新中国成立,紧接着土改,黄宾虹时在杭州艺术专科学校任教,此时的他多么想叶落归根,于是让儿子黄映宇带着他的绘画作品和亲笔信,来歙县找他的忘年交王任之。然而王说,让老人千万不要有回家之想,还是在杭州当个教授好。后来的事实也是如此,黄宾虹因家中有点土地,并有位佣人代为受租,从而划了地主之家庭成分,土地没收,他的老房怀德堂也改了一半给村人。
当然,黄宾虹自有大格局,他以新中国从此不再受外国奴役这一历史主流来看,个人的一点私产大不必芥蒂于心。
但是,徽州老房子及大量的图书字画文献,他以为是需要保护的,包括怀德堂也是一样。
鄙人流亡出外,儿辈亦各守其职,不能有暇返里,即怀德堂住屋今如何?分配何人?亦杳无讯息可言。土改中敝居书籍等件,当如何久存保管为妥,自当考虑不致散佚为佳。……后之学者能就各乡各镇搜辑残余,保存本地公私收藏,传久垂远,即是人民幸福。
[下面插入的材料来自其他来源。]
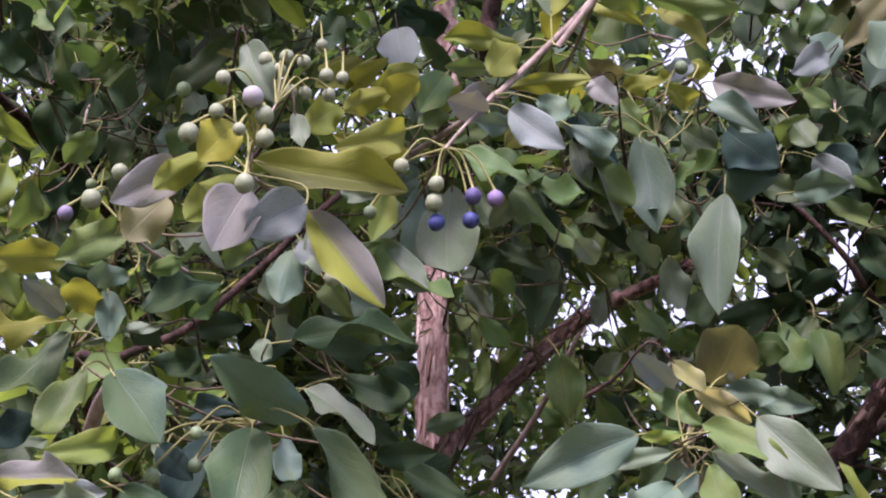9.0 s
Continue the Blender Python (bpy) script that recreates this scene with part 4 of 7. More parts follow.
s.berry((0.590, 0.771, 2.226), 0.0050, 'pale')
s = Sprig(right_tree, (0.689, 1.059, 2.503, 0.0025), (0.618, 0.992, 2.452, 0.0017), (0.594, 0.994, 2.462, 0.0012))
s.leaf((0.580, 0.997, 2.409), (0.515, 0.966, 2.401), 0.032, -137, 'k', 0)
s.leaf((0.484, 1.152, 2.487), (0.503, 1.115, 2.478), 0.026, 128, 'y')
s.leaf((0.449, 1.166, 2.500), (0.487, 1.117, 2.464), 0.024, 100, 'o')
s.leaf((0.497, 1.152, 2.490), (0.468, 1.145, 2.433), 0.029, -79, 'c')
s.leaf((0.433, 1.269, 2.539), (0.373, 1.251, 2.501), 0.039, -111, 'm')
s.leaf((0.410, 1.181, 2.493), (0.426, 1.146, 2.448), 0.039, 82, 'v', 0)
s.leaf((0.435, 1.294, 2.482), (0.408, 1.249, 2.496), 0.021, -164, 'l')
s.berry((0.690, 0.970, 2.450), 0.0041, 'dgreen')
s.berry((0.674, 0.985, 2.433), 0.0052, 'dgreen')
s = Sprig(right_tree, (0.726, 0.859, 2.311, 0.0026), (0.618, 0.743, 2.259, 0.0018), (0.602, 0.727, 2.254, 0.0009))
s.leaf((0.578, 0.753, 2.264), (0.597, 0.724, 2.222), 0.023, 102, 'y')
s.leaf((0.609, 0.731, 2.228), (0.615, 0.718, 2.196), 0.022, 82, 'p')
s.leaf((0.605, 0.733, 2.226), (0.571, 0.728, 2.202), 0.018, -105, 'p')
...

此时他先前的学生马彬分配在省文化系统,到杭州看他,老人也提出了这样的希望,并写信告诉了郑初民:
近因皖北人马彬同学由宣歙转杭来寓云,以文化干部调查工作,艳羡歙县诸祠宇建筑精美,足为学术参考资料,不久仍须来歙继续工作,尚希襄助。
一个九十老人,竟这样关心着徽州文化和老房子,其情亦感。
甚至他还想到了黄山旅游,在写给郑初民信有:
所谈文物保存,就近城乡,有妥更佳。黄山大风景区将来必大发展,胜于西湖,筹备宜早。
(黄宾虹给郑初民的信:黄山大风景区将来必大发展)
因篇幅限制,无法更多展示他的这一丰富感情。
但潭渡因临近城区,经济发展,随着生活提高,拆老建新比较严重,这些就不去提了。我想告诉的是,像潭渡这样的文化古村,瘦死的骆驼比马大,只要重视起来,任何时候都来得及。也就是说,从现在起将现有的老房子古建筑保护好,不要再有毁坏的情况发生就好。
(现在的黄宾虹故居大门实际是边门,现在所保护的故居只有原来怀德堂的一半)
我们再来看看黄宾虹故居即怀德堂:康熙五十七年即1718年大水成灾,潭渡的一位退养在家的商人,为了救济灾民,乃以工代赈建了一幢大房子,起梁那天,村民敲锣打鼓书“怀德”二字以庆贺,后来有位书法家书“怀德堂”一匾,即现在所挂的那块。刚好三个甲子180年后,黄宾虹买下了怀德堂,娶妻生子,他原本也只想当个一村之士绅,服务于乡党,然而就因为这一意外,潭渡失去了一位士绅,却为国家造就了一位画坛泰斗。
(黄宾虹故居修复后,黄宾虹的部分后人之合影)
再说土改,怀德堂被分出了一半,留给黄宾虹一半。又隔了一些年,黄宾虹之后人考虑到房子的空置不好,又将那半幢也捐给了村里。一直到了上世纪八十年代初,黄宾虹在家乡的胞侄黄警吾先生,带头呼吁黄宾虹故居保护,为此得到了时为省文艺界领导赖少其重视,拨款修复,然或许经费紧张,只修了原来怀德堂的一半,故现在的故居之门,一直开在巷道里,只能算个边门,而真正的大门还要一直往西,即现在水塘边上,那一块都是怀德堂的老屋。
(黄宾虹故居之冰上鸿飞馆,其篆书为宾老所写,怀德堂即当年老匾)
说到这里,笔者之想法应是显面易见的,即以黄宾虹所具有艺术地位和世界影响,潭渡的古村文化打造以及我县我市的黄宾虹宣传需要,对此要有足够的认识。那么给怀德堂也即黄宾虹故居以原样恢复,大门开到原来的地方,想是应该做到的。
(此是黄宾虹故居西边旧宅,为怀德堂之原有建筑)
再说怀德堂后面的房子,是黄宾虹胞弟的,与怀德堂仅一墙之隔,有******可通,当年黄宾虹便在那里秘密铸钱,黄警吾称之为铸园。两三月前,黄警吾之孙子正在拆园中的房子,因年久危险,亟待改建,恰被安徽日报社记者黄晓红在故居采访看到,以为那里如果盖了新房,这对以后黄宾虹故居的扩建及铸园的恢复都极为不利,为此给县领导作了反映,希望解决其另外建房宅地,得到了领导重视,现正在积极解决之中。
(此为黄警吾所测量怀德堂之全图,实线部分为所修复之故居,虚线部分为怀德堂之原有范围,且见怀德堂之匾挂在前面的大厅,原来的大门也在前面。)